With the Iran Nuclear Deal on the Table, Tillerson and Haley Find Themselves at Odds

Iranian demonstrators burn representations of the U.S. and Israeli flags during a demonstration in front of the Saudi Arabian Embassy in Tehran, Iran, to protest the execution of Saudi Sheikh Nimr al-Nimr, a prominent opposition Shiite cleric, seen in posters, Sunday, Jan. 3, 2016. Saudi Arabia announced the execution of al-Nimr on Saturday along with 46 others. The execution drew condemnation from Shiites across the region. (AP Photo/Vahid Salemi)

Nikki Haley would make a better Secretary of State, anyway, if you ask me.

The Washington Free Beacon is reporting on an internal rift between Ambassador Haley and current Secretary of State Rex Tillerson, in regards to the ill-advised Iran deal.


The Reader’s Digest version is that Tillerson loves the deal and wants to keep it, as is. Haley, on the other hand, balks at the notion of Tillerson’s support, and feels he’s working directly against President Trump’s agenda.

The division is one of several that Tillerson has sparked within the administration, particularly in the West Wing, where the secretary of state has been described as in “open war” with Trump on a series of major foreign policy issues, including Iran and the Israel-Palestinian impasse.

“The tension between Rex and Nikki is the worst kept secret in the State Department,” according to one veteran foreign policy hand who has been in close contact with the State Department on the issue.

Haley “thinks that [Tillerson is] trying to undermine the president and preserve Obama’s Iran legacy, which is true,” explained the source, who would only discuss the sensitive matter on background. “He thinks she’s running her own foreign policy and auditioning for his job, which is also true.”

You can count me as Team Nikki, here.

They’ve managed to keep the tensions under wraps, for most part, not willing to let the world see anything but absolute unity, at least on the surface.


Both Tillerson and Haley attended a meeting together on Wednesday with world leaders, to discuss the future of the Iran deal.

Oh, to be a fly on the wall.

There have been some more public clashes, but those were shut down quickly, in order to protect that veneer of teamwork.

“It will keep happening as long as the secretary keeps working to force Trump to certify while the ambassador keeps working to promote what Trump says he wants,” the source said.

Opponents of the bill are looking to Haley, who they see as an ally.

“Tillerson is buying what the Europeans are selling and he’s really pushing the president to recertify,” said the source, who also requested anonymity to discuss internal conversations. “The Republicans on Capitol Hill don’t want this to fall into their lap so they’re backing Tillerson for now. Haley is doing what she can to fight for what’s right, but it might not matter if [Secretary of Defense] Mattis backs up Tillerson.”

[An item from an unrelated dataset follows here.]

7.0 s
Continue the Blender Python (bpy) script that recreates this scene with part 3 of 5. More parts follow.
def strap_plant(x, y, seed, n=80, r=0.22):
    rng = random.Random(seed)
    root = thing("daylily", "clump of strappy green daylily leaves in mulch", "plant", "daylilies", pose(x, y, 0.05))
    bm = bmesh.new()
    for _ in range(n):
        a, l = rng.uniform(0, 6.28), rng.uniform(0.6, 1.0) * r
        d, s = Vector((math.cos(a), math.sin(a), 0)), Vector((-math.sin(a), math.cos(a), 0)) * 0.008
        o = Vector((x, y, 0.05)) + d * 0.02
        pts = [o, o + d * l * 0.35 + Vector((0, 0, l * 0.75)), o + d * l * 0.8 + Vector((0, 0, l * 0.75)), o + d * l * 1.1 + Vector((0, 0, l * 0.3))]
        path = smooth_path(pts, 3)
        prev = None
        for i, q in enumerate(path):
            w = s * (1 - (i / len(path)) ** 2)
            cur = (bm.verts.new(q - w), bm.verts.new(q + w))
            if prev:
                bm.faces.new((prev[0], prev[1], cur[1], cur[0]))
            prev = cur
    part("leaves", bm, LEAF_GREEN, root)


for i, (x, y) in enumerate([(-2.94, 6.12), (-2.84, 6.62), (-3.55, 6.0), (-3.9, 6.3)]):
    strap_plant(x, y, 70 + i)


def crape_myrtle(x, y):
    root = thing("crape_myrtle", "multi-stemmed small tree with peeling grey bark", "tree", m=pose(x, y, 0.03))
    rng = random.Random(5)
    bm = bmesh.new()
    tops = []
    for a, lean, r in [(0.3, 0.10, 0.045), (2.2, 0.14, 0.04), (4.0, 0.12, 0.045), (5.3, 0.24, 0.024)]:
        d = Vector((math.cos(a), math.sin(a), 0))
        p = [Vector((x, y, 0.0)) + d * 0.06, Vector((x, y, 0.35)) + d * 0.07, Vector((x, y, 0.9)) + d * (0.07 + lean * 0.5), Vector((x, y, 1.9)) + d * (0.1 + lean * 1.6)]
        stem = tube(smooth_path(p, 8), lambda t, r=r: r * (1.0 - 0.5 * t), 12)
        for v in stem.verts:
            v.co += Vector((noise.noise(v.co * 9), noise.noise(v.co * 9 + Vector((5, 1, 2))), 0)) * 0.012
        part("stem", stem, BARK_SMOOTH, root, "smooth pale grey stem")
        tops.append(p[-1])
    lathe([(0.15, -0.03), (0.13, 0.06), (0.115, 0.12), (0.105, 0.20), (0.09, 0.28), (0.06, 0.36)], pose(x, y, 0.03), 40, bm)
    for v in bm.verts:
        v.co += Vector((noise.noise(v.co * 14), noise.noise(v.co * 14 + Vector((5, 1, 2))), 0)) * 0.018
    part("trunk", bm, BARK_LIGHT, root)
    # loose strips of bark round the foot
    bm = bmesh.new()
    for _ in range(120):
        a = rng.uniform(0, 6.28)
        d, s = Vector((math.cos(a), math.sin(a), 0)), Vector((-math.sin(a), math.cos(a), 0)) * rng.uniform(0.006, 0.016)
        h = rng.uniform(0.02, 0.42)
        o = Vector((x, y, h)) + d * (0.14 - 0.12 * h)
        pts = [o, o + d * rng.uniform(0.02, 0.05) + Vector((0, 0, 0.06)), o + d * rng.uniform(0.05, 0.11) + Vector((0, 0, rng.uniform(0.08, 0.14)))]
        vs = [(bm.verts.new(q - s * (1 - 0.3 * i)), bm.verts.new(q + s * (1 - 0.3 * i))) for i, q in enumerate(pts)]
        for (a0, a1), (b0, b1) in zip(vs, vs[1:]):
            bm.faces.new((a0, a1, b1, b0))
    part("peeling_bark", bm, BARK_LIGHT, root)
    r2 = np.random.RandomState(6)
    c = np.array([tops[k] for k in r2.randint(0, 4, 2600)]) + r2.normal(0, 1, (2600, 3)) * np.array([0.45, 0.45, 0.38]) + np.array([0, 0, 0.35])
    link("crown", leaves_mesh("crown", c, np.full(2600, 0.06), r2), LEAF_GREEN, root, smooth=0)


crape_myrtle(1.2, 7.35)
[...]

“President Trump’s going to be totally humiliated by the Iranians if he falls for something this stupid,” the source said.

So does Mattis back Tillerson?


Remains to be seen.

“Haley clearly understands that the status quo is unsustainable,” said one senior congressional official involved in the matter. “She recognizes that the nuclear deal has been a complete disaster for the United States and our allies.”

“Meanwhile, Tillerson continues to pursue his own agenda at State with little regard for the president’s priorities,” the official said. “It’s good to see Haley stand firm as the voice of reason, and urge Tillerson and other Iran sympathizers to end their rogue behavior.”

One thing is for sure: Europe can’t be trusted to stand up to Iran, and they don’t like the idea that the U.S. might not recertify.

Foreign policy strategist, Richard Goldberg, was an architect of the sanctions against Iran, as a senior congressional adviser. He’s advising against recertifying and against trusting Europe to get tough with Iran in extreme situations.

“The president would be foolish to recertify Iran on Europe’s empty promise of “fixing” the deal,” said Goldberg, the author of a recent memo outlining for the Trump administration how it can remove the U.S. from the nuclear deal. “Unless European leaders credibly believe President Trump might reimpose sanctions at any moment, they will say nice things in meetings and do absolutely nothing to ‘fix’ a fundamentally bad deal they already accepted.”


Tough talk, but I believe him.

Goldberg goes on to suggest Trump’s best move would be to deem Iran as in violation of the agreement and to apply new sanctions.

“The president has no other option than to decertify and hold the re-imposition of sanctions over both Europe and Iran as a financial Sword of Damocles until we see behavioral change by the regime,” he said.

That sounds like a plan, but first, the internal issues with the administration need to be addressed, meaning, get Rex Tillerson on board with everybody else.